Data segment:
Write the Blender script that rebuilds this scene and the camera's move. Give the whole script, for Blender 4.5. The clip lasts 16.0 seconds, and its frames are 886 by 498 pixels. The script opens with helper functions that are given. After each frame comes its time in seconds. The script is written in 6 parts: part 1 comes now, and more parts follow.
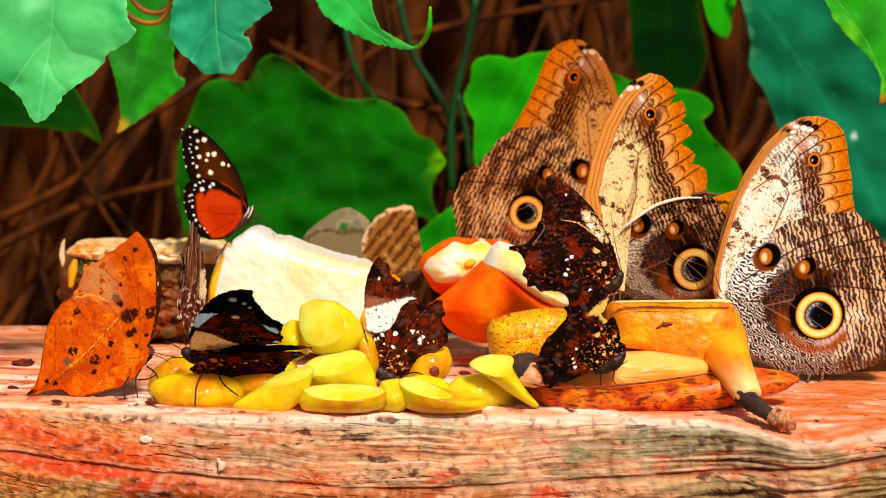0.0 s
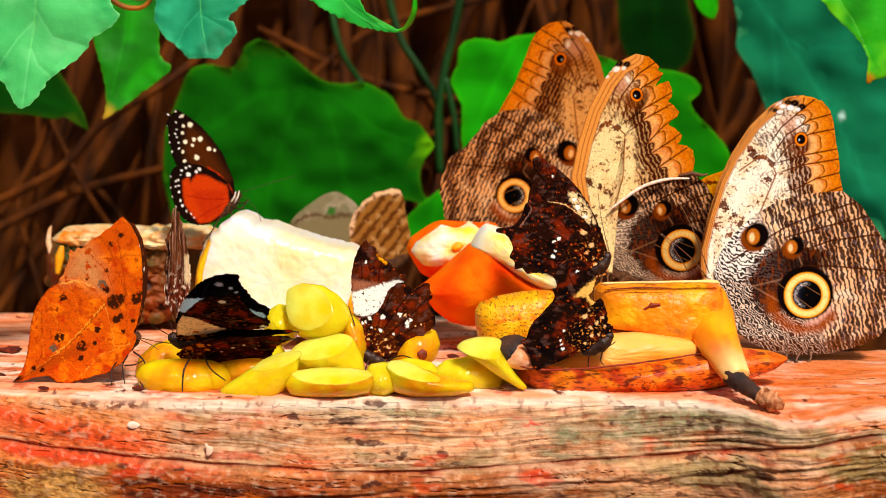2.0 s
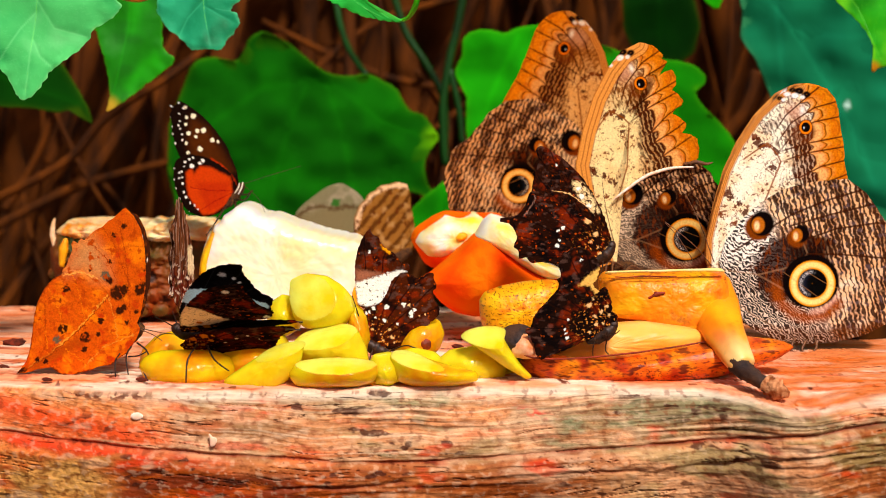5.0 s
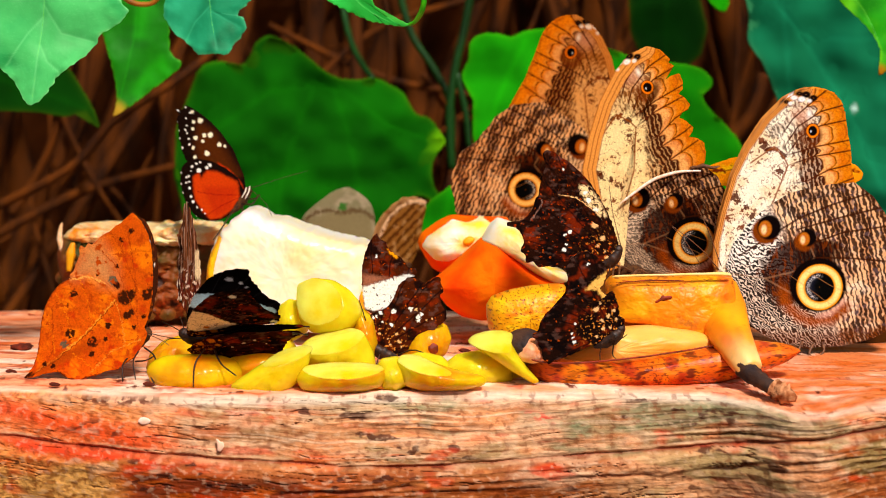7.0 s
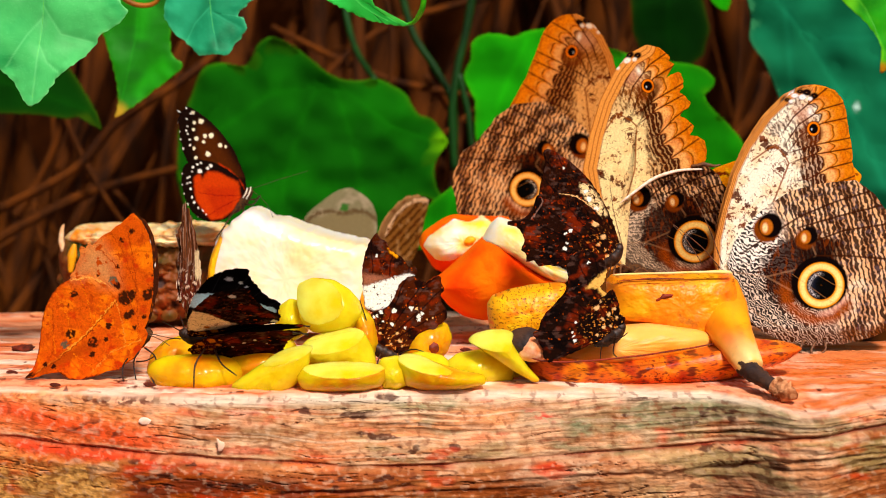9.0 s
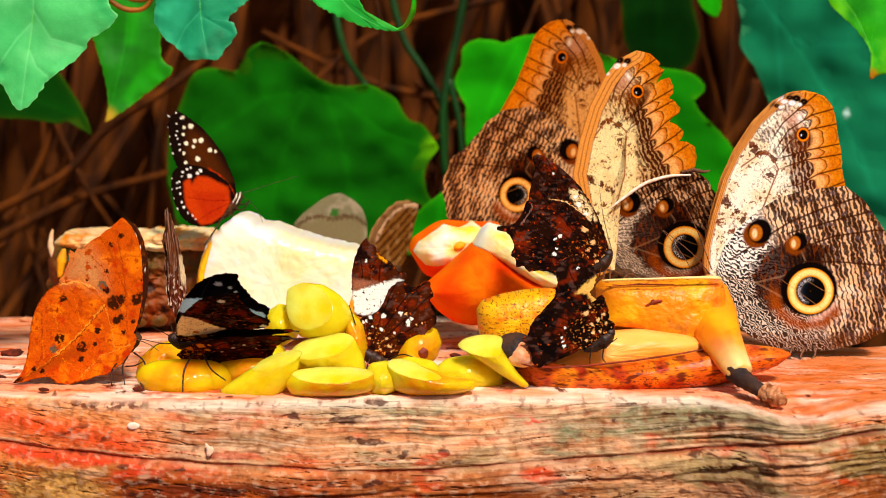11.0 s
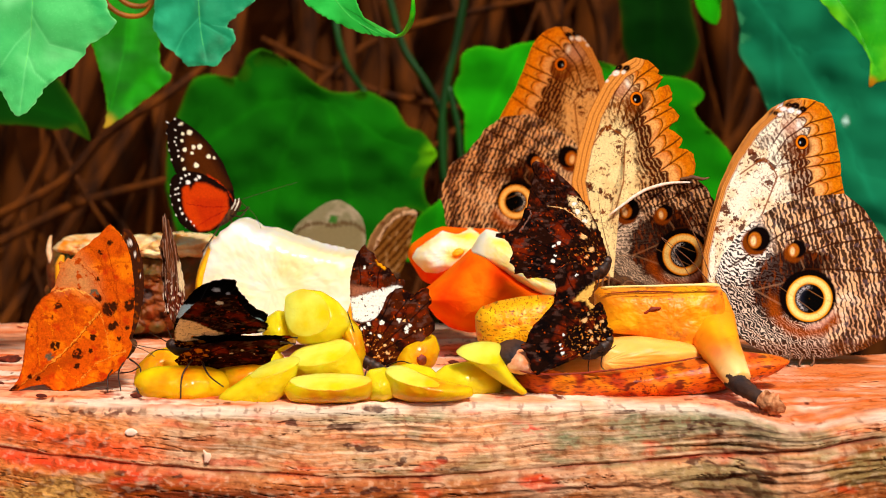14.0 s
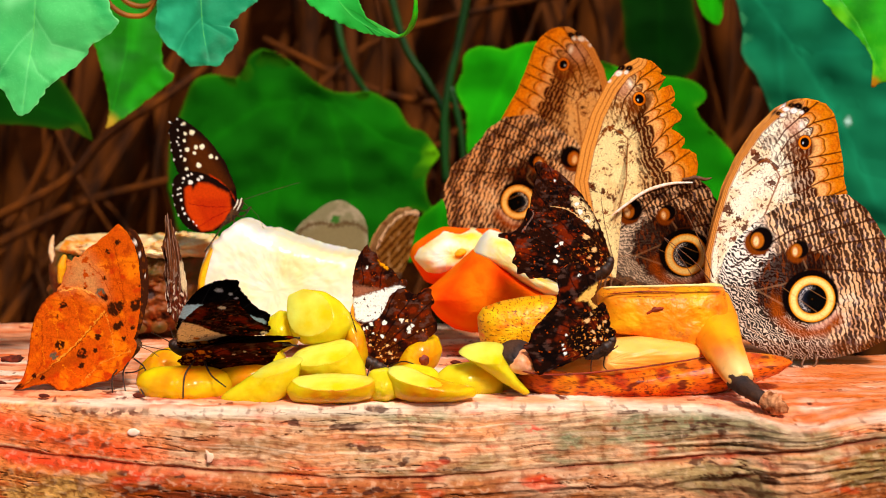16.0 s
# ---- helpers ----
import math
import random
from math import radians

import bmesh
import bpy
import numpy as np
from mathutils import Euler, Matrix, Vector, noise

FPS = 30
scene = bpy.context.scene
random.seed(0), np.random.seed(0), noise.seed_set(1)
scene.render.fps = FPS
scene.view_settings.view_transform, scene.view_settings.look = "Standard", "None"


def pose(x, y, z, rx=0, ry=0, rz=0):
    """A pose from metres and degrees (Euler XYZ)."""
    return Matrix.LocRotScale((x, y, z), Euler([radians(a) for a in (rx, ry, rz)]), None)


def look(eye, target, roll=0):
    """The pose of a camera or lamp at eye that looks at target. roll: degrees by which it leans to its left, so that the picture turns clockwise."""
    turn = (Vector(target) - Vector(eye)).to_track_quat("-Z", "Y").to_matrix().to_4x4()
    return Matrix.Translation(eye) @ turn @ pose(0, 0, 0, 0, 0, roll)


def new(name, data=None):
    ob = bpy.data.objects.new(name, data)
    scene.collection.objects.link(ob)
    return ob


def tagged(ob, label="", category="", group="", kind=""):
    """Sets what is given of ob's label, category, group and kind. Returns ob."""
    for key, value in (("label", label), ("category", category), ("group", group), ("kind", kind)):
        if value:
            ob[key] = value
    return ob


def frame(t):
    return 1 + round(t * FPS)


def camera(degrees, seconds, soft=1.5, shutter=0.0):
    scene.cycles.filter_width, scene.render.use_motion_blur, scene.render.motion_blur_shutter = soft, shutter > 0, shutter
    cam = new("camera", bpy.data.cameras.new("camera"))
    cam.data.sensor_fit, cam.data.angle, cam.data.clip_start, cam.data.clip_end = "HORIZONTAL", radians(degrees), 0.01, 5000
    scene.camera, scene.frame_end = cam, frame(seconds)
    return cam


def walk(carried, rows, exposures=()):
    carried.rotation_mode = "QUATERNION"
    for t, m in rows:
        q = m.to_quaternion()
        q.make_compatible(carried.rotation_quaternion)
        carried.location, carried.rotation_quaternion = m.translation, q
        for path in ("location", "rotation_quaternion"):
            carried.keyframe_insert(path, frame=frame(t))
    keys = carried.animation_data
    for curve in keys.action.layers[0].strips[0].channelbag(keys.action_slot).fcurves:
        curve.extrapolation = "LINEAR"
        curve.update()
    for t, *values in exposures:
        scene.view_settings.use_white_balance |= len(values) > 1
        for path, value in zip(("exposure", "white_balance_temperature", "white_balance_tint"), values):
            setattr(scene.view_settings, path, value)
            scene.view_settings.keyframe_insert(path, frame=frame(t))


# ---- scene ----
cam = camera(26, 16.0, soft=0.75)
cam.data.dof.use_dof = True
cam.data.dof.focus_distance = 0.706
cam.data.dof.aperture_fstop = 15.5
walk(cam, [
    (0, look((-0.0038, -0.7030, 0.1080), (-0.00102, -0.00514, 0.05393), 0.883)),
    (0.5, look((-0.0031, -0.7023, 0.1077), (-0.00590, -0.00471, 0.05024), 0.816)),
    (1, look((-0.0022, -0.7025, 0.1079), (-0.00437, -0.00482, 0.05065), 0.663)),
    (1.5, look((-0.0015, -0.7016, 0.1069), (0.00180, -0.00399, 0.04957), 0.538)),
    (2, look((-0.0017, -0.7016, 0.1069), (0.00387, -0.00414, 0.04760), 0.393)),
    (2.5, look((-0.0025, -0.7014, 0.1067), (0.00181, -0.00389, 0.04836), 0.314)),
    (3, look((-0.0017, -0.7013, 0.1065), (0.00000, -0.00369, 0.04872), 0.234)),
    (3.5, look((-0.0003, -0.7010, 0.1057), (0.00045, -0.00338, 0.04763), 0.113)),
    (4, look((-0.0008, -0.7003, 0.1056), (0.00129, -0.00297, 0.04477), 0.062)),
    (4.2, look((-0.0007, -0.7002, 0.1051), (0.00151, -0.00286, 0.04374), 0.107)),
    (6.5, look((0.0007, -0.6997, 0.1040), (0.00396, -0.00215, 0.04517), 0.049)),
    (7, look((0.0000, -0.7000, 0.1050), (0.00000, -0.00256, 0.04523), 0.000)),
    (7.5, look((0.0009, -0.6996, 0.1042), (-0.00139, -0.00206, 0.04563), -0.051)),
    (8, look((0.0011, -0.7000, 0.1044), (-0.00315, -0.00249, 0.04561), -0.134)),
    (8.5, look((0.0019, -0.6997, 0.1037), (-0.00181, -0.00222, 0.04494), -0.201)),
    (11, look((0.0033, -0.6994, 0.1030), (0.00368, -0.00164, 0.04675), -0.131)),
    (11.5, look((0.0032, -0.6985, 0.1031), (0.00370, -0.00071, 0.04718), -0.119)),
    (12, look((0.0028, -0.6991, 0.1030), (0.00343, -0.00114, 0.04957), -0.091)),
    (12.5, look((0.0021, -0.6995, 0.1035), (0.00351, -0.00137, 0.05202), -0.117)),
    (13, look((0.0022, -0.6990, 0.1029), (0.00350, -0.00082, 0.05298), -0.037)),
    (13.5, look((0.0031, -0.6989, 0.1027), (0.00326, -0.00080, 0.05065), 0.058)),
    (14, look((0.0035, -0.6988, 0.1026), (0.00422, -0.00088, 0.04916), -0.017)),
    (14.5, look((0.0029, -0.6988, 0.1024), (0.00487, -0.00074, 0.04975), 0.017)),
    (15, look((0.0030, -0.6985, 0.1024), (0.00486, -0.00058, 0.04905), 0.027)),
    (15.5, look((0.0036, -0.6981, 0.1023), (0.00447, -0.00026, 0.04757), 0.017)),
    (16, look((0.0030, -0.6985, 0.1025), (0.00328, -0.00050, 0.04918), 0.014)),
], exposures=((0.0, 0.0, 6550, 19), (16.0, 0.0, 6550, 19)))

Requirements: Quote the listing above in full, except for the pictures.

Task answer:
Write the Blender script that rebuilds this scene and the camera's move. Give the whole script, for Blender 4.5. The clip lasts 16.0 seconds, and its frames are 886 by 498 pixels. The script opens with helper functions that are given. After each frame comes its time in seconds. The script is written in 6 parts: part 1 comes now, and more parts follow.
0.0 s
2.0 s
5.0 s
7.0 s
9.0 s
11.0 s
14.0 s
16.0 s
# ---- helpers ----
import math
import random
from math import radians

import bmesh
import bpy
import numpy as np
from mathutils import Euler, Matrix, Vector, noise

FPS = 30
scene = bpy.context.scene
random.seed(0), np.random.seed(0), noise.seed_set(1)
scene.render.fps = FPS
scene.view_settings.view_transform, scene.view_settings.look = "Standard", "None"


def pose(x, y, z, rx=0, ry=0, rz=0):
    """A pose from metres and degrees (Euler XYZ)."""
    return Matrix.LocRotScale((x, y, z), Euler([radians(a) for a in (rx, ry, rz)]), None)


def look(eye, target, roll=0):
    """The pose of a camera or lamp at eye that looks at target. roll: degrees by which it leans to its left, so that the picture turns clockwise."""
    turn = (Vector(target) - Vector(eye)).to_track_quat("-Z", "Y").to_matrix().to_4x4()
    return Matrix.Translation(eye) @ turn @ pose(0, 0, 0, 0, 0, roll)


def new(name, data=None):
    ob = bpy.data.objects.new(name, data)
    scene.collection.objects.link(ob)
    return ob


def tagged(ob, label="", category="", group="", kind=""):
    """Sets what is given of ob's label, category, group and kind. Returns ob."""
    for key, value in (("label", label), ("category", category), ("group", group), ("kind", kind)):
        if value:
            ob[key] = value
    return ob


def frame(t):
    return 1 + round(t * FPS)


def camera(degrees, seconds, soft=1.5, shutter=0.0):
    scene.cycles.filter_width, scene.render.use_motion_blur, scene.render.motion_blur_shutter = soft, shutter > 0, shutter
    cam = new("camera", bpy.data.cameras.new("camera"))
    cam.data.sensor_fit, cam.data.angle, cam.data.clip_start, cam.data.clip_end = "HORIZONTAL", radians(degrees), 0.01, 5000
    scene.camera, scene.frame_end = cam, frame(seconds)
    return cam


def walk(carried, rows, exposures=()):
    carried.rotation_mode = "QUATERNION"
    for t, m in rows:
        q = m.to_quaternion()
        q.make_compatible(carried.rotation_quaternion)
        carried.location, carried.rotation_quaternion = m.translation, q
        for path in ("location", "rotation_quaternion"):
            carried.keyframe_insert(path, frame=frame(t))
    keys = carried.animation_data
    for curve in keys.action.layers[0].strips[0].channelbag(keys.action_slot).fcurves:
        curve.extrapolation = "LINEAR"
        curve.update()
    for t, *values in exposures:
        scene.view_settings.use_white_balance |= len(values) > 1
        for path, value in zip(("exposure", "white_balance_temperature", "white_balance_tint"), values):
            setattr(scene.view_settings, path, value)
            scene.view_settings.keyframe_insert(path, frame=frame(t))


# ---- scene ----
cam = camera(26, 16.0, soft=0.75)
cam.data.dof.use_dof = True
cam.data.dof.focus_distance = 0.706
cam.data.dof.aperture_fstop = 15.5
walk(cam, [
    (0, look((-0.0038, -0.7030, 0.1080), (-0.00102, -0.00514, 0.05393), 0.883)),
    (0.5, look((-0.0031, -0.7023, 0.1077), (-0.00590, -0.00471, 0.05024), 0.816)),
    (1, look((-0.0022, -0.7025, 0.1079), (-0.00437, -0.00482, 0.05065), 0.663)),
    (1.5, look((-0.0015, -0.7016, 0.1069), (0.00180, -0.00399, 0.04957), 0.538)),
    (2, look((-0.0017, -0.7016, 0.1069), (0.00387, -0.00414, 0.04760), 0.393)),
    (2.5, look((-0.0025, -0.7014, 0.1067), (0.00181, -0.00389, 0.04836), 0.314)),
    (3, look((-0.0017, -0.7013, 0.1065), (0.00000, -0.00369, 0.04872), 0.234)),
    (3.5, look((-0.0003, -0.7010, 0.1057), (0.00045, -0.00338, 0.04763), 0.113)),
    (4, look((-0.0008, -0.7003, 0.1056), (0.00129, -0.00297, 0.04477), 0.062)),
    (4.2, look((-0.0007, -0.7002, 0.1051), (0.00151, -0.00286, 0.04374), 0.107)),
    (6.5, look((0.0007, -0.6997, 0.1040), (0.00396, -0.00215, 0.04517), 0.049)),
    (7, look((0.0000, -0.7000, 0.1050), (0.00000, -0.00256, 0.04523), 0.000)),
    (7.5, look((0.0009, -0.6996, 0.1042), (-0.00139, -0.00206, 0.04563), -0.051)),
    (8, look((0.0011, -0.7000, 0.1044), (-0.00315, -0.00249, 0.04561), -0.134)),
    (8.5, look((0.0019, -0.6997, 0.1037), (-0.00181, -0.00222, 0.04494), -0.201)),
    (11, look((0.0033, -0.6994, 0.1030), (0.00368, -0.00164, 0.04675), -0.131)),
    (11.5, look((0.0032, -0.6985, 0.1031), (0.00370, -0.00071, 0.04718), -0.119)),
    (12, look((0.0028, -0.6991, 0.1030), (0.00343, -0.00114, 0.04957), -0.091)),
    (12.5, look((0.0021, -0.6995, 0.1035), (0.00351, -0.00137, 0.05202), -0.117)),
    (13, look((0.0022, -0.6990, 0.1029), (0.00350, -0.00082, 0.05298), -0.037)),
    (13.5, look((0.0031, -0.6989, 0.1027), (0.00326, -0.00080, 0.05065), 0.058)),
    (14, look((0.0035, -0.6988, 0.1026), (0.00422, -0.00088, 0.04916), -0.017)),
    (14.5, look((0.0029, -0.6988, 0.1024), (0.00487, -0.00074, 0.04975), 0.017)),
    (15, look((0.0030, -0.6985, 0.1024), (0.00486, -0.00058, 0.04905), 0.027)),
    (15.5, look((0.0036, -0.6981, 0.1023), (0.00447, -0.00026, 0.04757), 0.017)),
    (16, look((0.0030, -0.6985, 0.1025), (0.00328, -0.00050, 0.04918), 0.014)),
], exposures=((0.0, 0.0, 6550, 19), (16.0, 0.0, 6550, 19)))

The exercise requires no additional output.